**What you need to do**. Quote all of the data that follows exactly as written, skipping the images.

**Source excerpt**.
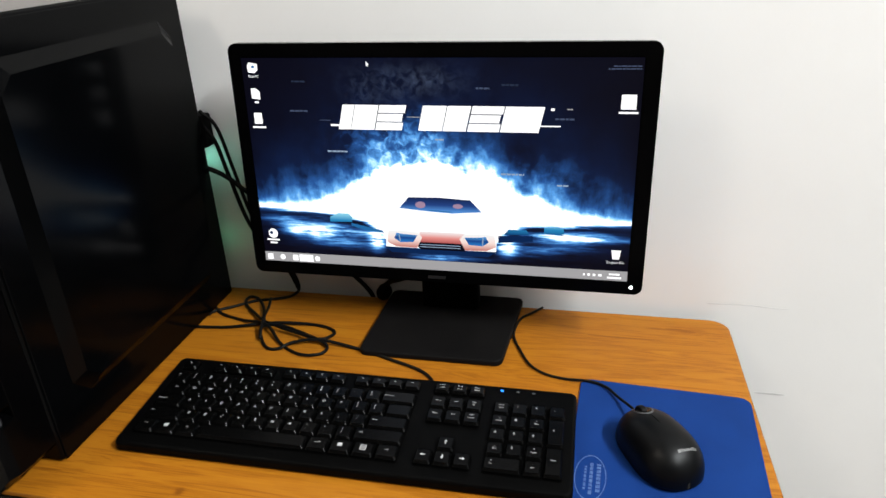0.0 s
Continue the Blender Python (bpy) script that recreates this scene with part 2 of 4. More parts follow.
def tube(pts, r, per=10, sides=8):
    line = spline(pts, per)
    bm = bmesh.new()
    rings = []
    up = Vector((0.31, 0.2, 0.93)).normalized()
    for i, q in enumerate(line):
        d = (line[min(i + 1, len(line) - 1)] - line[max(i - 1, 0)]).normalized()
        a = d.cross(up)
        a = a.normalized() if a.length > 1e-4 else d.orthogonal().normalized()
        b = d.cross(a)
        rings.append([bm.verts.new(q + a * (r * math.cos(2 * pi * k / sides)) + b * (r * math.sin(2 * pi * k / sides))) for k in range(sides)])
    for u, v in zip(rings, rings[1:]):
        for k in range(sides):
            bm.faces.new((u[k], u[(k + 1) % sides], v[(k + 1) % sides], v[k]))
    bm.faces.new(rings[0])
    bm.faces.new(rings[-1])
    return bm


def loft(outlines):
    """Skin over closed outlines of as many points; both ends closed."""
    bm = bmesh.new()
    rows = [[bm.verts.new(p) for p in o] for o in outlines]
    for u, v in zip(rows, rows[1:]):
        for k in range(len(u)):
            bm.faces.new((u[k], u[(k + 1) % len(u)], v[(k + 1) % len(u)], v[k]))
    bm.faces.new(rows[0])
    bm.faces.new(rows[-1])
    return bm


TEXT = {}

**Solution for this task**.
0.0 s
Continue the Blender Python (bpy) script that recreates this scene with part 2 of 4. More parts follow.
def tube(pts, r, per=10, sides=8):
    line = spline(pts, per)
    bm = bmesh.new()
    rings = []
    up = Vector((0.31, 0.2, 0.93)).normalized()
    for i, q in enumerate(line):
        d = (line[min(i + 1, len(line) - 1)] - line[max(i - 1, 0)]).normalized()
        a = d.cross(up)
        a = a.normalized() if a.length > 1e-4 else d.orthogonal().normalized()
        b = d.cross(a)
        rings.append([bm.verts.new(q + a * (r * math.cos(2 * pi * k / sides)) + b * (r * math.sin(2 * pi * k / sides))) for k in range(sides)])
    for u, v in zip(rings, rings[1:]):
        for k in range(sides):
            bm.faces.new((u[k], u[(k + 1) % sides], v[(k + 1) % sides], v[k]))
    bm.faces.new(rings[0])
    bm.faces.new(rings[-1])
    return bm


def loft(outlines):
    """Skin over closed outlines of as many points; both ends closed."""
    bm = bmesh.new()
    rows = [[bm.verts.new(p) for p in o] for o in outlines]
    for u, v in zip(rows, rows[1:]):
        for k in range(len(u)):
            bm.faces.new((u[k], u[(k + 1) % len(u)], v[(k + 1) % len(u)], v[k]))
    bm.faces.new(rows[0])
    bm.faces.new(rows[-1])
    return bm


TEXT = {}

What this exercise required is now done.